**What is asked:** Using the listing below, give the number of lines where "that" appears, and nothing else.

:: Exercise material ::

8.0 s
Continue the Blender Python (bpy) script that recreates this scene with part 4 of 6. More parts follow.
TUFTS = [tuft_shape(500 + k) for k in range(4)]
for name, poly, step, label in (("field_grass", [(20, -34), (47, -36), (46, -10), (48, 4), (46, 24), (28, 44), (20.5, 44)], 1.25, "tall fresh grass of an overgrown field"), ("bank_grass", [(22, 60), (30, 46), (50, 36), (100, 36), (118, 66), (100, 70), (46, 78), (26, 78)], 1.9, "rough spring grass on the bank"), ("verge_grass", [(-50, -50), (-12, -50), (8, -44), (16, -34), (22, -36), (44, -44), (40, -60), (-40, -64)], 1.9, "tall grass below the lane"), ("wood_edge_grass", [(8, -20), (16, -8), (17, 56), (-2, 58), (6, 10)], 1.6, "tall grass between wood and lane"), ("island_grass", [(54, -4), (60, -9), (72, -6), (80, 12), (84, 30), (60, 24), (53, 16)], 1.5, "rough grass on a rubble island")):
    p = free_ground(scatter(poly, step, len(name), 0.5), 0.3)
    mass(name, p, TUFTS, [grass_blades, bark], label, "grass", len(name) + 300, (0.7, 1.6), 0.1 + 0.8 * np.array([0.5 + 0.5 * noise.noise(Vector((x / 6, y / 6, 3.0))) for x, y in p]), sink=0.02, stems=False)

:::
:: Exercise material ::

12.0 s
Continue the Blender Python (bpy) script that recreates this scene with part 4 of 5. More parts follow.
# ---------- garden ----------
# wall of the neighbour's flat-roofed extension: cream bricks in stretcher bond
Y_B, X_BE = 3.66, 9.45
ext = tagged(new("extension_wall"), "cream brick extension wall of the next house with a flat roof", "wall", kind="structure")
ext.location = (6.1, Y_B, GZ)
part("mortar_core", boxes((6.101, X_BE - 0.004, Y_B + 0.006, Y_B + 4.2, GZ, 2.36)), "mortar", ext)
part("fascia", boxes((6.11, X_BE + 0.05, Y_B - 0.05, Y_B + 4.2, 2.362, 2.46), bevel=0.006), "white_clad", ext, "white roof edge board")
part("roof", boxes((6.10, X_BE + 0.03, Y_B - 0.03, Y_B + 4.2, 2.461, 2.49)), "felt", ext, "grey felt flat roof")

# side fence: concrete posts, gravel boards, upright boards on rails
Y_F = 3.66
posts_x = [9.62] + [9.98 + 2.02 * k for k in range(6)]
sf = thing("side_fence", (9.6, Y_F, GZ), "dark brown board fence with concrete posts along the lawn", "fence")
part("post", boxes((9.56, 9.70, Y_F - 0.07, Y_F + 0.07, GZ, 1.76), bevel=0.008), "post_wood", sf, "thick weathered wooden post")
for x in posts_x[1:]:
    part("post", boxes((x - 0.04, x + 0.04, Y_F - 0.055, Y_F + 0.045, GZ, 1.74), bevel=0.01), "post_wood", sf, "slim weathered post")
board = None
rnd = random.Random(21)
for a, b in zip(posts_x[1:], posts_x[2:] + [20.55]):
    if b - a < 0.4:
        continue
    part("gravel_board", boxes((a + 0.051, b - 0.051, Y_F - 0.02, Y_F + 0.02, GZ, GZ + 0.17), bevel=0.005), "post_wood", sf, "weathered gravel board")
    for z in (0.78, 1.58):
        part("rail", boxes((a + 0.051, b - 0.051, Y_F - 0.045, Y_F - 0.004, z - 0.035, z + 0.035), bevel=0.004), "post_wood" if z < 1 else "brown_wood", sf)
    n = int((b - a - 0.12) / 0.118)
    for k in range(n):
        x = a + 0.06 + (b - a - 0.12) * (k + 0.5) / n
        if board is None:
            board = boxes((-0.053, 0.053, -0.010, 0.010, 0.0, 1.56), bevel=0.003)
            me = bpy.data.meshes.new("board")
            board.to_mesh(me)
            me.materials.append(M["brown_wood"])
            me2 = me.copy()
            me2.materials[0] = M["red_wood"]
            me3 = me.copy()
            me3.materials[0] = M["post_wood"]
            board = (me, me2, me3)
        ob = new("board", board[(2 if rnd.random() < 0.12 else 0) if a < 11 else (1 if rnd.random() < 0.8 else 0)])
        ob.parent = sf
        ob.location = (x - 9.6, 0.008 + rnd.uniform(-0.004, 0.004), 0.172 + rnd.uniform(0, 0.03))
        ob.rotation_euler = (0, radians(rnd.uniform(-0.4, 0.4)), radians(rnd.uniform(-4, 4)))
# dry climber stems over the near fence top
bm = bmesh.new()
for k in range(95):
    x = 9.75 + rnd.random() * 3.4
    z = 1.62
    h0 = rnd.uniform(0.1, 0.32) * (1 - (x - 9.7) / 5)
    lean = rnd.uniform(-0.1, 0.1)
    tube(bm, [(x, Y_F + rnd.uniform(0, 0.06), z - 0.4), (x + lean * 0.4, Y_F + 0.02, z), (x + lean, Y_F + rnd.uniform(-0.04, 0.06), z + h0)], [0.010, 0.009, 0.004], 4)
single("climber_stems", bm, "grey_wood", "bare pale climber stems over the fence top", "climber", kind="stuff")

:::
:: Exercise material ::

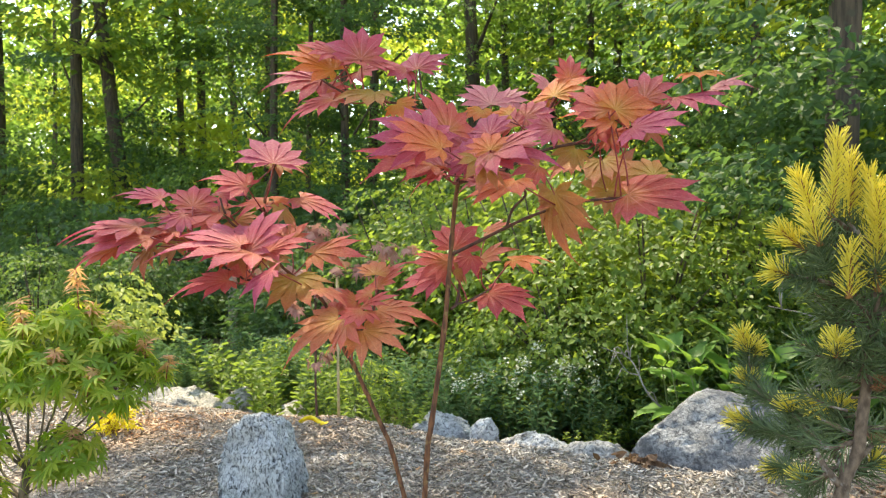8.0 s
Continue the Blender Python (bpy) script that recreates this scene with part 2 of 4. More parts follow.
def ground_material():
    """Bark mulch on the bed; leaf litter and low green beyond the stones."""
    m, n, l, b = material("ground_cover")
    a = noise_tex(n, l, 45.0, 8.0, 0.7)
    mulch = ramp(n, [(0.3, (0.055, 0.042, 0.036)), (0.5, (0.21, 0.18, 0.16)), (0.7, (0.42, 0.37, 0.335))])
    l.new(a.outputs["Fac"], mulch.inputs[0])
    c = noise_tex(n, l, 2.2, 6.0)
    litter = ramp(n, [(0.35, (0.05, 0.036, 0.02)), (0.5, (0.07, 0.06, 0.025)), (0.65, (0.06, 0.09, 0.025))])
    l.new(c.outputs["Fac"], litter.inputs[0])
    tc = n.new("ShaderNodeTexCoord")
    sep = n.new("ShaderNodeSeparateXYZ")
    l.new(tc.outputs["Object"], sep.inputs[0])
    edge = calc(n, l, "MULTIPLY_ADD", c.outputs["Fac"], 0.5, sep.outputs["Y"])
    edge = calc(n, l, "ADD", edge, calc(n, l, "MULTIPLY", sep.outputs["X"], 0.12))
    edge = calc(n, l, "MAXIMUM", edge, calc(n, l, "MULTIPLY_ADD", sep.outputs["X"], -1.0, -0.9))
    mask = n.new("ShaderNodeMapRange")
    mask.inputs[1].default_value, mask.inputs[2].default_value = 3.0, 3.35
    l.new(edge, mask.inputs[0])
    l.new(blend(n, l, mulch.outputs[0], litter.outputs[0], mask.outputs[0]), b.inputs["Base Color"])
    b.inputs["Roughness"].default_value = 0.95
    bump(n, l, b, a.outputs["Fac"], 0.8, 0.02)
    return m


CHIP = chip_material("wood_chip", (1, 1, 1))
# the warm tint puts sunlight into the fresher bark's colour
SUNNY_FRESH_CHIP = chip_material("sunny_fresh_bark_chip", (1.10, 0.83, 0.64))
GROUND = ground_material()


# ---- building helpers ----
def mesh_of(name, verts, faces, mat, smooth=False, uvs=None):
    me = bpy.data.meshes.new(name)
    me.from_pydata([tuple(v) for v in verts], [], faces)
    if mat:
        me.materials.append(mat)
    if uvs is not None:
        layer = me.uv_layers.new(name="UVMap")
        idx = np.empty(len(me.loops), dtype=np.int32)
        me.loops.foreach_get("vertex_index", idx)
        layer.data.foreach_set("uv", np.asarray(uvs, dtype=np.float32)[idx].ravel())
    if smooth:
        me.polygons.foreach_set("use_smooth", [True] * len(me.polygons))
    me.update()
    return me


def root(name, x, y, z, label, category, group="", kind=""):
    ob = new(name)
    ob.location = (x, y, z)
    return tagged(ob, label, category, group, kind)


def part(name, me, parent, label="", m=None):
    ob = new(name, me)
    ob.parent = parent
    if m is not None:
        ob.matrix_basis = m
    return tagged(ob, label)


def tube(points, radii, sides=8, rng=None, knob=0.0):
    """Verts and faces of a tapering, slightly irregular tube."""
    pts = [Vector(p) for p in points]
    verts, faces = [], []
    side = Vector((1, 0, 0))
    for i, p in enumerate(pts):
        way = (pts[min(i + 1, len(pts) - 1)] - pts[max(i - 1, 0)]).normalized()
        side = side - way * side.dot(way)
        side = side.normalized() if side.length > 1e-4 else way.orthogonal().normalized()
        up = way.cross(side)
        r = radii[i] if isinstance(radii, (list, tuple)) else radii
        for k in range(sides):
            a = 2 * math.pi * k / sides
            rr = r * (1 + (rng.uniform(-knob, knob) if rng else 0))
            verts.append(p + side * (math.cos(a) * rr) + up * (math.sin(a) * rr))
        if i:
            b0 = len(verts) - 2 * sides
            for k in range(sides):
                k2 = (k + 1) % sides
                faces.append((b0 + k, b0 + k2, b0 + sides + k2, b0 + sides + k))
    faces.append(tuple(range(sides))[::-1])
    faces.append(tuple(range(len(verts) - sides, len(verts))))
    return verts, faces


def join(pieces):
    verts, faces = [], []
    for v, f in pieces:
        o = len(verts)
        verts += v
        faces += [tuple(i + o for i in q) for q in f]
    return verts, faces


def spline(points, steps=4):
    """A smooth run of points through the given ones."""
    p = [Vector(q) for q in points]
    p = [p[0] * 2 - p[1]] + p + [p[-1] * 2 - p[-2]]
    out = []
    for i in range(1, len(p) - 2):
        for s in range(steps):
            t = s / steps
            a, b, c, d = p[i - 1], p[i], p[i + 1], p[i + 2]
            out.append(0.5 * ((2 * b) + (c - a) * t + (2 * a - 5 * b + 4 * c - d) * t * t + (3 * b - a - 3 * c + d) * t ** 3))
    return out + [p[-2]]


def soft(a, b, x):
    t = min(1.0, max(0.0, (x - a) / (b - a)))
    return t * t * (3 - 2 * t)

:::

**Complete response:** 3